In working to effect change, I think this is an important distinction. The two situations call for very different approaches.

rob lindeman said...

Knot Tellin,

10 years ago I would have said there's no way that I'm paternalistic or directive or coercive with families. That's because I wasn't listening to my own voice. I was singularly paternalistic. It's an easy trope to model, because of the unequal power relationships in this business. This is especially so when the client is ill, distressed, or in pain. We should strenuously avoid coercion of any kind.

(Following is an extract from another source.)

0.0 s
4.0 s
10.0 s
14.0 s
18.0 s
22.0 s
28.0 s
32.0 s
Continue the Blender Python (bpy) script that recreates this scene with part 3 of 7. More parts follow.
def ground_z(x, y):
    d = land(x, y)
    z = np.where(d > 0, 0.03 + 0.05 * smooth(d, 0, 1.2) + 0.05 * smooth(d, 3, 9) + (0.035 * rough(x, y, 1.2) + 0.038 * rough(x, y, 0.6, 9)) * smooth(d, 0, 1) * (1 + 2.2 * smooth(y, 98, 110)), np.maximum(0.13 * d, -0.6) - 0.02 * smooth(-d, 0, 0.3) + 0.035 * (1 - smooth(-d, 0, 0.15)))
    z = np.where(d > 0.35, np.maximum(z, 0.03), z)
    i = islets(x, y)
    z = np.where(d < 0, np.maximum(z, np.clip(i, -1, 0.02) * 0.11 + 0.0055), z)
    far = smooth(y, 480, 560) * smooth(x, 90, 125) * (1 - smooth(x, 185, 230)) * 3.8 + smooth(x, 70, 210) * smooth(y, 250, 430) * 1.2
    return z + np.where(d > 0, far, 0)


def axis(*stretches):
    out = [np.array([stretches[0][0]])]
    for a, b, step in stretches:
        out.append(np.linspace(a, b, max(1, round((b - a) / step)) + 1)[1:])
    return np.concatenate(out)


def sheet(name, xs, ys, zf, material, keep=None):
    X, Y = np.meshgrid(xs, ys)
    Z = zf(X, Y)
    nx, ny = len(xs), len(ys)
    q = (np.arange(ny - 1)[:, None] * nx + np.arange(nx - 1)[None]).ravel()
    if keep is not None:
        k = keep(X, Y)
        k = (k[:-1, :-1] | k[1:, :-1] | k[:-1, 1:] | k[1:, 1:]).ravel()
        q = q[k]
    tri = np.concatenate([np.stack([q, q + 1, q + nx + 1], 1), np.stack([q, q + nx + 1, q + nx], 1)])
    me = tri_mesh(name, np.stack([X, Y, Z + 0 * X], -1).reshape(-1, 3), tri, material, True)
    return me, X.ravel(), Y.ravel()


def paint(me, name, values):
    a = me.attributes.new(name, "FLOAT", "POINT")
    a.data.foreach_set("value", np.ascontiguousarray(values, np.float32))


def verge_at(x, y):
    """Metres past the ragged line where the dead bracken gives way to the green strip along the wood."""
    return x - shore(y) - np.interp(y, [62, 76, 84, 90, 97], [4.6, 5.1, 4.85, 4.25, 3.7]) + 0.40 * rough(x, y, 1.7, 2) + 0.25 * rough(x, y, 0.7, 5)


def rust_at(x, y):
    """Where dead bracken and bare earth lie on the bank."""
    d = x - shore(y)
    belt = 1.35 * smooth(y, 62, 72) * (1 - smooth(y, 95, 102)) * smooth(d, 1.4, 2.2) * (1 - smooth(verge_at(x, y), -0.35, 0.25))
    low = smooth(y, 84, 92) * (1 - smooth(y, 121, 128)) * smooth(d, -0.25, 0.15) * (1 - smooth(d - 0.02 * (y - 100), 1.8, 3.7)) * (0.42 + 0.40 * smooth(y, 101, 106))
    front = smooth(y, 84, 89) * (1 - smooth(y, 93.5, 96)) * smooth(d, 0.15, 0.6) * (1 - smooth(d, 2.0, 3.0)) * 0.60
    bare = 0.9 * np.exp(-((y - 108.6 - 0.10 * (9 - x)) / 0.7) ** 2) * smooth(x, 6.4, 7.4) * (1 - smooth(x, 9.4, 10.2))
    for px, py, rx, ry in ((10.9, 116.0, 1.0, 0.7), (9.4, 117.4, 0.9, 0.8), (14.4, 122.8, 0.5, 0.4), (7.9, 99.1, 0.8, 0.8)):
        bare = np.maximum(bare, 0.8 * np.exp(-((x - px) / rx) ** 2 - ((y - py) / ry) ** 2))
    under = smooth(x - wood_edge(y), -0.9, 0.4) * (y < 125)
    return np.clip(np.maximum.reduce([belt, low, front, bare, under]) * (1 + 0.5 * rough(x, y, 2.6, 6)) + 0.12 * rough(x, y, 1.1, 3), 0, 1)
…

BTW, when I first saw your tag, I read "tefillin knot", which should tell you how thoroughly over-digested is my religious education.

Sunny CA said...

Knot Tellin:

Thanks for your insightful addition to the original post. I wish you a speedy recovery.

Knot Tellin said...

Since we're double dipping...

Rob Lindeman:
I went through a similar process (well, not the tefillin...). I was quite sure that I was not paternalistic, condescending, overly directive, dismissive... and so on with my patients. Eventually - and I am very grateful it took only a few years - a patient who had been a medical professional started me thinking very deeply and in practical terms about the power differential in the therapeutic relationship. I had said all the right things before, but hadn't really grasped my own part in it.

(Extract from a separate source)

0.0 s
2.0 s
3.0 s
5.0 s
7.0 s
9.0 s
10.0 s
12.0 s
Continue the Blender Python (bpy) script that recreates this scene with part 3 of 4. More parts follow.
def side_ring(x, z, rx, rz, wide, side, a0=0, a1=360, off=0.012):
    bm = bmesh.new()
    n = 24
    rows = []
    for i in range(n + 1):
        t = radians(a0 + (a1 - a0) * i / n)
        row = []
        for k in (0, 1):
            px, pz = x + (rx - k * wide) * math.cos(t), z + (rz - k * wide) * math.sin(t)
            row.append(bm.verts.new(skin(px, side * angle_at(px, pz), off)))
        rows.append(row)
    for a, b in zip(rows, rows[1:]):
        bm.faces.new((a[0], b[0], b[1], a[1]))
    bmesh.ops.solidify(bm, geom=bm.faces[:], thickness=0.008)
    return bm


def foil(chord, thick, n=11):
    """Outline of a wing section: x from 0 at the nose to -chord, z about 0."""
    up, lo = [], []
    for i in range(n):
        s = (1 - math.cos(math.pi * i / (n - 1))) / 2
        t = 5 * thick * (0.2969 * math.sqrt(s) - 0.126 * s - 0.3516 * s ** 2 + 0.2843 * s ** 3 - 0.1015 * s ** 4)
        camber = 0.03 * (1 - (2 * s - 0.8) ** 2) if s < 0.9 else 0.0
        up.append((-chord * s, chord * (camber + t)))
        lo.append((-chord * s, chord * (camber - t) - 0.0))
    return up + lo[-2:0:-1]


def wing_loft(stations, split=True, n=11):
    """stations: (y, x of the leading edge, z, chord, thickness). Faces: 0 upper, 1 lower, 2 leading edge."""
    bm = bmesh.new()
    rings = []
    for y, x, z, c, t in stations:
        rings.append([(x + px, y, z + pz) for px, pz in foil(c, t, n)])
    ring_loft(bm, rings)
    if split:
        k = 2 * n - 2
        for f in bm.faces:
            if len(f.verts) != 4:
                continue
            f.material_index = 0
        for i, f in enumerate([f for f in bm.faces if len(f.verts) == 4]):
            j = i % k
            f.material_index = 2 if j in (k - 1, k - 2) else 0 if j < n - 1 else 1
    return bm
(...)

The process was continued by a very confused and disoriented patient who had been ill for most of her adult life. She began to mirror my verbal and nonverbal language to me. It was like looking into a magic mirror - the image is distorted like a funhouse mirror, but it somehow shows you truths about yourself by means ofthe distortions.

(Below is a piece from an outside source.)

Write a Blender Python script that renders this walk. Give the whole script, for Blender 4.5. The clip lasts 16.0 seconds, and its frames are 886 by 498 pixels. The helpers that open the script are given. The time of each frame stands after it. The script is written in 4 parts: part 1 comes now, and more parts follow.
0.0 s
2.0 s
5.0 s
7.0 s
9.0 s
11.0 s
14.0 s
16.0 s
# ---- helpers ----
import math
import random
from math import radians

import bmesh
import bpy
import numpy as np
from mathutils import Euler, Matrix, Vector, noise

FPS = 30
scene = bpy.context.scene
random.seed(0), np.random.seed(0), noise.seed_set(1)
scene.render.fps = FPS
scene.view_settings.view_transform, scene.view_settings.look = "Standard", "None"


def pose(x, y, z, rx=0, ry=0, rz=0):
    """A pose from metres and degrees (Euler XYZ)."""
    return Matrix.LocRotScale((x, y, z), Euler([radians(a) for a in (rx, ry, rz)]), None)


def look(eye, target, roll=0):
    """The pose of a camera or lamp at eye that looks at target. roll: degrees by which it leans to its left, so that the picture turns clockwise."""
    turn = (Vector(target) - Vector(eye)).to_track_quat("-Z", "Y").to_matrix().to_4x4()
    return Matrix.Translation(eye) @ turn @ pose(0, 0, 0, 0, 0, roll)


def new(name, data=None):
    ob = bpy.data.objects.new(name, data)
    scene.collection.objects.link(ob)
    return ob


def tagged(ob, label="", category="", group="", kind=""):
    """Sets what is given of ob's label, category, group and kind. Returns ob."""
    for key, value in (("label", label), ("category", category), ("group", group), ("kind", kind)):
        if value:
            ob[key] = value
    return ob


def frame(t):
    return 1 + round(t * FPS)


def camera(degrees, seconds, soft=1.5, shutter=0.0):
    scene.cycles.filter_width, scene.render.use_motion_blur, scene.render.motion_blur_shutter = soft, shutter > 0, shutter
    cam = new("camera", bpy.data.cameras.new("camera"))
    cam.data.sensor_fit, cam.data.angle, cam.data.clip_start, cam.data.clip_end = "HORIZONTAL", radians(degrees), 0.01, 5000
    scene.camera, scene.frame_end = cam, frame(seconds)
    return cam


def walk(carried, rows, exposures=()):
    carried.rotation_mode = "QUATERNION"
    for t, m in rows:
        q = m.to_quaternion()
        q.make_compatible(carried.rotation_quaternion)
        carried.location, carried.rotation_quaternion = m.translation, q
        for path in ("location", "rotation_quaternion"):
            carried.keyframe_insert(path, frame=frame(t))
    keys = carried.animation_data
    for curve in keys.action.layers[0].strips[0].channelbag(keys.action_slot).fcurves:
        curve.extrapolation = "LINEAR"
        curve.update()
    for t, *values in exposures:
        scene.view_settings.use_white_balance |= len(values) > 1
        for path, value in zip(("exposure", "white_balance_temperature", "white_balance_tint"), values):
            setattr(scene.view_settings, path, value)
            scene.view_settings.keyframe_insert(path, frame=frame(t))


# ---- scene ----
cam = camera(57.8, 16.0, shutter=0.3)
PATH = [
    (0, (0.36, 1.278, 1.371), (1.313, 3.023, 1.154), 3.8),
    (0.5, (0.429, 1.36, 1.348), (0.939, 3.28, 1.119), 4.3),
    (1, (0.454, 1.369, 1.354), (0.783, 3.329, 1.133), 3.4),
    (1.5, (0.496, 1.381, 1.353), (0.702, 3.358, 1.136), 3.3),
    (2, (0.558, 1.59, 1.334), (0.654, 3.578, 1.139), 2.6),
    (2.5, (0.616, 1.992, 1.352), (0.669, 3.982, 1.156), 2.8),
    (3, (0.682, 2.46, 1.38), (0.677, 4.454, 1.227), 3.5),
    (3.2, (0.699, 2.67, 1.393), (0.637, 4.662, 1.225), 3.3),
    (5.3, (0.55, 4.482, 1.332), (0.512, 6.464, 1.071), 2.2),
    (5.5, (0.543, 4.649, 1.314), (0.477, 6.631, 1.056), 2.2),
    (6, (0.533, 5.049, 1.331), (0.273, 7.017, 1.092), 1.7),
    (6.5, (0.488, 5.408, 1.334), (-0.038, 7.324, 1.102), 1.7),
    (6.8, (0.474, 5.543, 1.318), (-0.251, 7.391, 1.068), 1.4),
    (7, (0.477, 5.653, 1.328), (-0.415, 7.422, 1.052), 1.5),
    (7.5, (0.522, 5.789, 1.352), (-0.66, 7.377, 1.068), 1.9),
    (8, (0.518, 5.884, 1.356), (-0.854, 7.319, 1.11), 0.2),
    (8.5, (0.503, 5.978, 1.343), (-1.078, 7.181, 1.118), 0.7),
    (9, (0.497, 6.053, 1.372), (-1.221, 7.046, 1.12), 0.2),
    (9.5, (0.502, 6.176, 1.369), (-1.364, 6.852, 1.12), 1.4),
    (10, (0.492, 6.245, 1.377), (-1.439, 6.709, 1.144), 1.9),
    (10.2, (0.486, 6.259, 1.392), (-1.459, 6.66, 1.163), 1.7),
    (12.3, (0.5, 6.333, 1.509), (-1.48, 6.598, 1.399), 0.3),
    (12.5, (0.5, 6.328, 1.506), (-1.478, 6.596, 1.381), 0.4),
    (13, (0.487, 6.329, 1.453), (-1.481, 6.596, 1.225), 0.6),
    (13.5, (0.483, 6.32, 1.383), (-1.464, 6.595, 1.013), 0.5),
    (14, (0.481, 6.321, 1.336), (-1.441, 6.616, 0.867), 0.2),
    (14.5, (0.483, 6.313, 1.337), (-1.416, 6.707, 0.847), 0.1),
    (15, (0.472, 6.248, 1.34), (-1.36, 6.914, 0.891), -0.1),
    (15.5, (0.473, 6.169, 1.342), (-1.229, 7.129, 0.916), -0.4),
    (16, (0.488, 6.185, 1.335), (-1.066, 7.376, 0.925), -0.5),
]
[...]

Since then I have been a lot more humble. The power disparity remains, however, and I believe that it is unavoidable, instrinsic to the relationship. All I can do is be aware of it and encourage my patients to be open in discussing it.

Sunny CA:
Thank you very much indeed.

To the Shrinkrappers:
Thank you for inviting us into your living room. I'll come visit again, if I may.

Shrink2B said...

I'm sure someone will tear this list to shreds and ridicule me for each one - but nevertheless, here it is:

Each specialty has a catch all diagnosis that gets overused. There are people who have it - then there are all those people with a few symptoms, and it doesn't really fit anything, so we call it a specific ailment so they can get treated. Here's the list I made in Medical School:

Psychiatry – bipolar
OB/GYN – fibroids
Rheumatology – Fibromyalgia
Pediatrics – URI
Orthopedics – arthritis
Gastroenterology – IBS
Urology – BPH
Dermatology – eczema
Plastic Surgery – UCA (Unacceptable Cosmetic Appearance)
E.R. – Rule out Chest Pain
Neurosurgery – DDD
Cardiology – Angina
Family Practice – Bronchitis
Endocrinology – Pre-diabetes
Neurology – Altered mental Status

SG said...

Shrink2B: That is a GREAT list! It's very useful for patients to keep in mind so they can protect themselves from over-diagnosis! Thanks again!

rob lindeman said...

I like URI for peds, cuz it means you get to leave the kid alone, which is as it should be...

Anonymous said...

Rob: If you cannot teffilin properly, that makes you a head case. do not delete--this is a pun, not an insult.

verification" bidshook: nuf said

Sideways Shrink said...

I love this blog. Thanks Dinah, Roy and Clink Shrink for all your new hard work moderating us grouches....

camobel said...

Thanks so much for the article, quite useful material.